Debunking involves other problems, too. Howard Friel combed through the 3000 footnotes of “sceptical environmentalist” Bjørn Lomberg’s book of the same name. He found not only that many failed to provide scientific proof for Lomberg’s claims, but also that Lomberg systematically misrepresents studies that he cites in support. Yet Lomberg’s book is lucid and readable, while Friel’s The Lomberg Deception is detailed and technical. “However outrageous the claims that deniers make might be,” writes Kahn-Harris, “they are dangerously persuasive in their accessibility.”

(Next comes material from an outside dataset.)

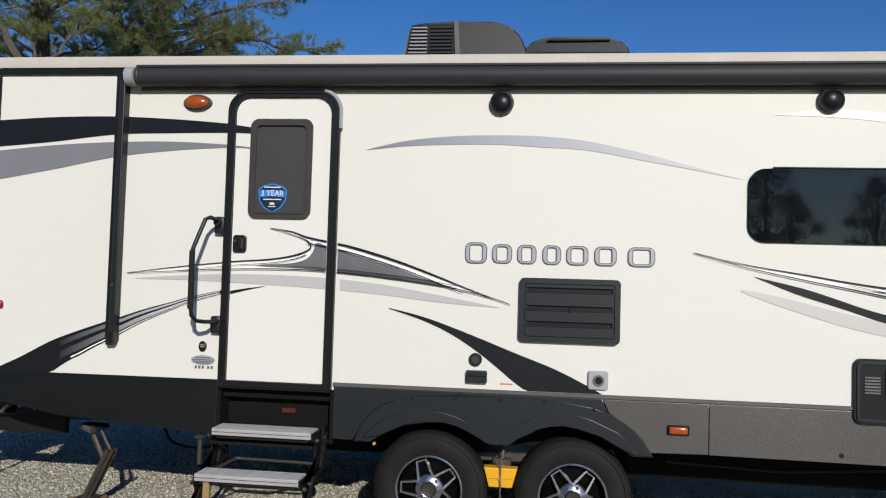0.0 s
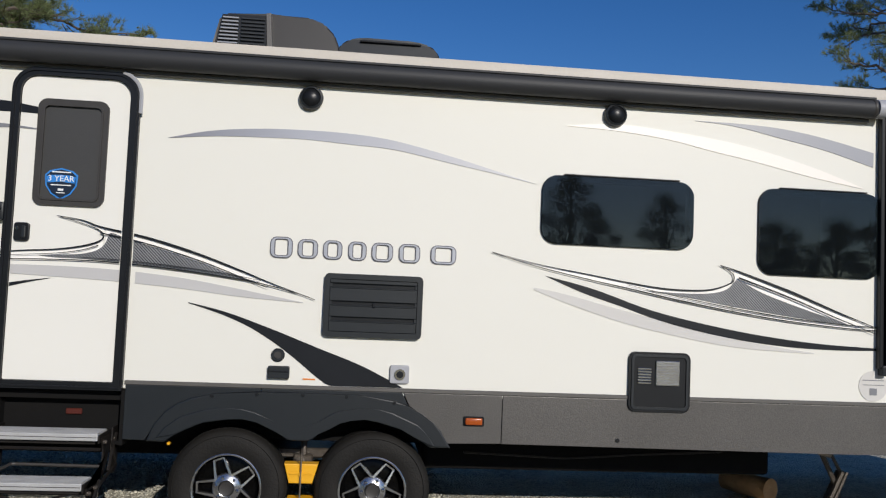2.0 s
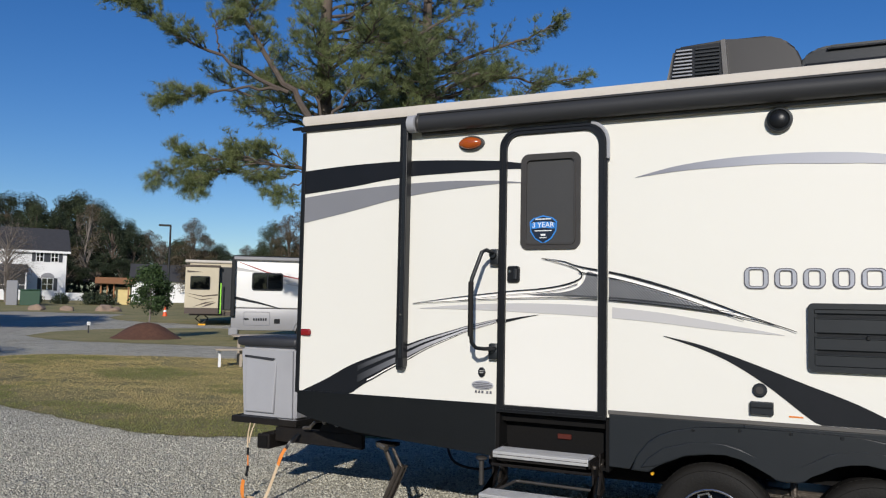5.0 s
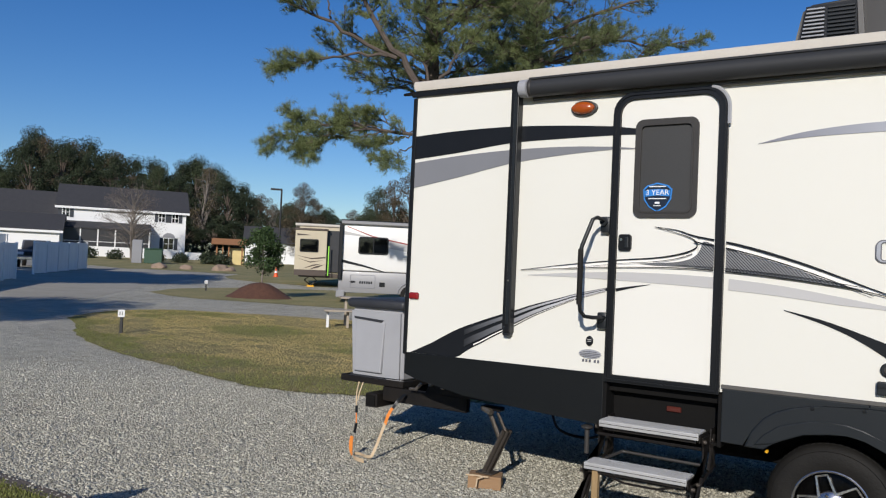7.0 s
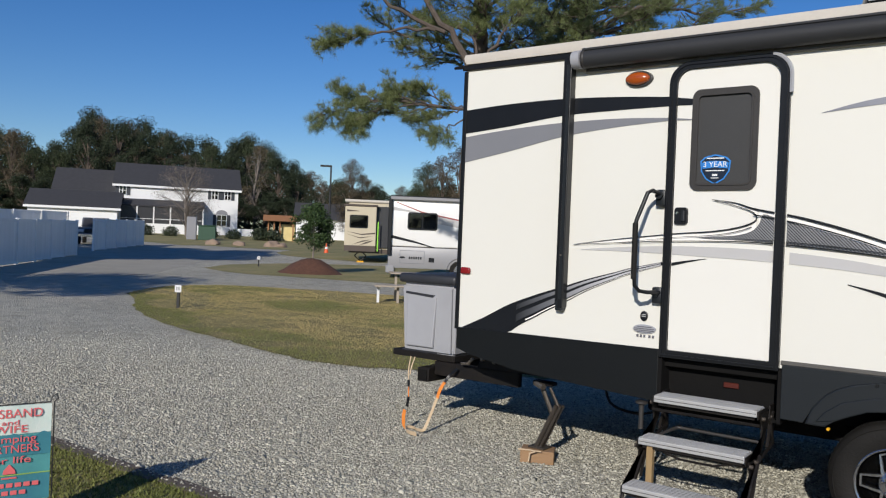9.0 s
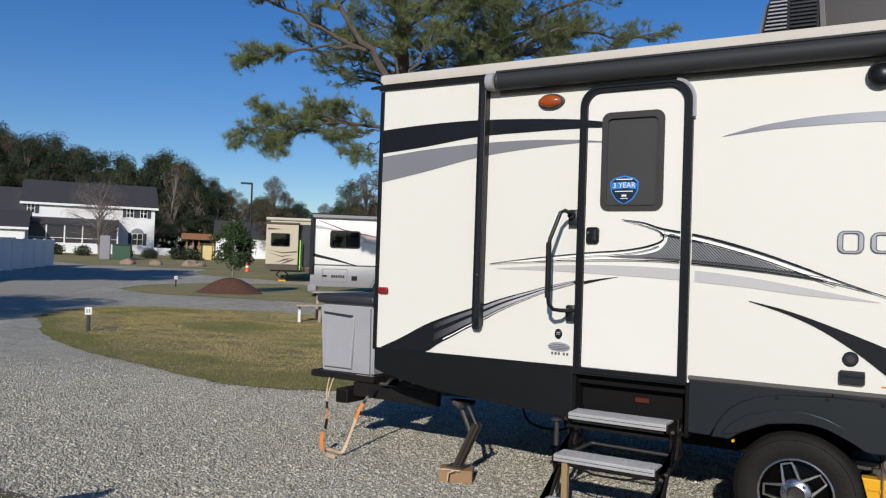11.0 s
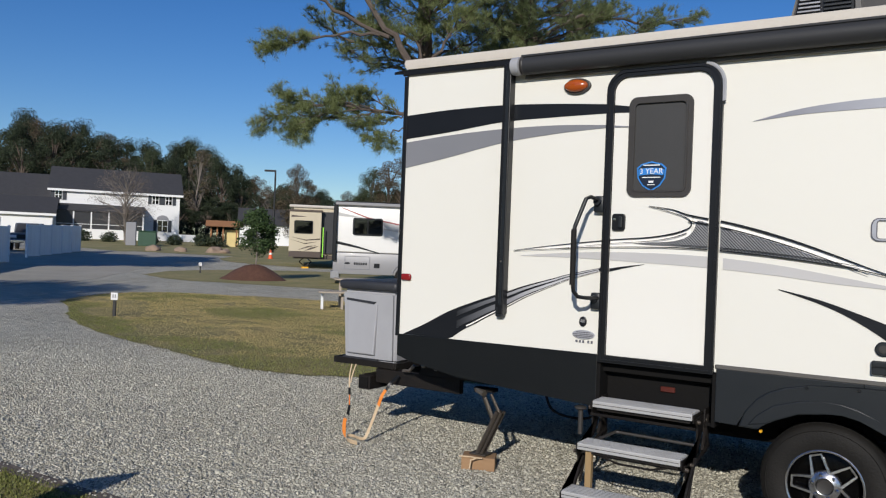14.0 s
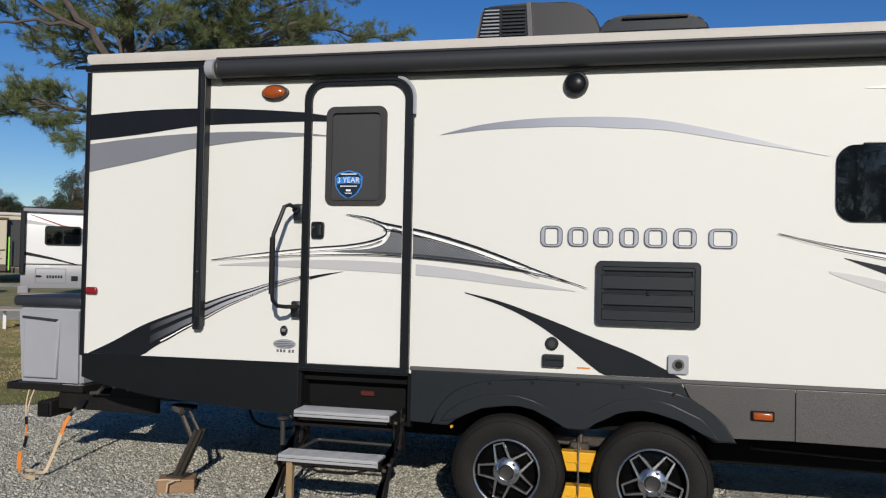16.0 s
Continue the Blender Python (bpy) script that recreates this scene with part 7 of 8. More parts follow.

Another problem: debunkers themselves are often naive — even fundamentalist. “You get the impression from reading the debunking literature that these people are not aware of the last 30 years in the social sciences,” Stanley Cohen tells Kahn-Harris. “They see themselves as old-fashioned rationalists.” Instead, when dealing with denialists, a path needs to be found “between a radical relativism that doesn’t allow for any notion of truth and an old-fashioned commitment to the only truth”.
Metaphysics: The immaterial mysteries of quantum physics confirm Jay Lakhani’s belief in esoteric Hinduism. It is time to stop seeing consciousness as a secondary feature of matter, he argues: “Evolution and life itself are nothing but the struggle of consciousness to find greater and better expression in the material realm. In a single living cell this shows up as rudimentary cognition; in the human frame consciousness finds its greatest expression. Evolution is not random but directed.”